Tornando al contesto generale, ritiene opportuno un intervento del Presidente della Repubblica ?
Onestamente si. Dopo gli allarmi e gli scontri durissimi avvenuti in Parlamento sarebbe auspicabile una sua presa di posizione. Basterebbe già che citasse semplicemente l’articolo 138 Cost. ricordando ciò che si può fare e ciò che non si può fare. In fondo il Presidente della Repubblica è il garante della Costituzione e quindi dovrebbe essere il tutore della rappresentanza democratica, della centralità del Parlamento, dell’autonomia della funzione politica e soprattutto della legalità.
Insomma alla fine cosa si può fare per tornare alla normalità?

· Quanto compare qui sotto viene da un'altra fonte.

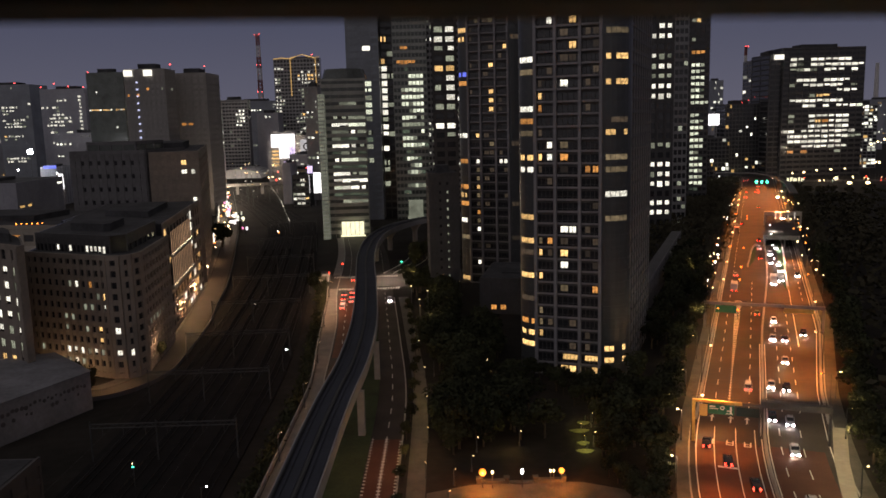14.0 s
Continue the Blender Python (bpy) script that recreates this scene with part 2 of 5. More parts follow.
def part(name, shape, material, parent, label="", m=None):
    data = shape if isinstance(shape, bpy.types.Mesh) else shape.mesh(name, material)
    ob = new(name, data)
    ob.parent = parent
    if m is not None:
        ob.matrix_basis = m
    return tagged(ob, label)


def solid(name, shape, material, label, category, m=None, group="", kind=""):
    ob = new(name, shape if isinstance(shape, bpy.types.Mesh) else shape.mesh(name, material))
    if m is not None:
        ob.matrix_basis = m
    return tagged(ob, label, category, group, kind)


def lamp(name, kind, place, power, colour, size=0.5, target=None, spot=120):
    d = bpy.data.lights.new(name, kind)
    d.energy, d.color = power, colour
    if kind == "SPOT":
        d.spot_size, d.spot_blend, d.shadow_soft_size = radians(spot), 0.7, size
    elif kind == "POINT":
        d.shadow_soft_size = size
    ob = new(name, d)
    ob.matrix_basis = look(place, target or (place[0], place[1] + 0.01, place[2] - 5))
    return ob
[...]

Non sarà qualche uomo politico a poterci curare. Come abbiamo detto in precedenza, la soluzione non passerà questa volta attraverso l’istituto della delega. Affidare la fuoriuscita dalla crisi a politici vecchi in corpi giovani, o a politici dalla mente giovane e brillante in corpi stagionati, rischia di portarci nuovamente fuori strada. Dalla politica e dall’economia, dunque, non arriveranno ricette miracolose. Sono i cittadini che dovranno essere gli artefici del proprio prossimo futuro, soprattutto i giovani. Occorrerà uscire da questa narcolessia pericolosissima e riprendere le redini del proprio cammino. Come diceva Giovanni Falcone: “che le cose siano così, non vuol dire che debbano andare così. Solo che, quando si tratta di rimboccarsi le maniche e incominciare a cambiare, vi è un prezzo da pagare, ed è allora che la stragrande maggioranza preferisce lamentarsi piuttosto che fare”.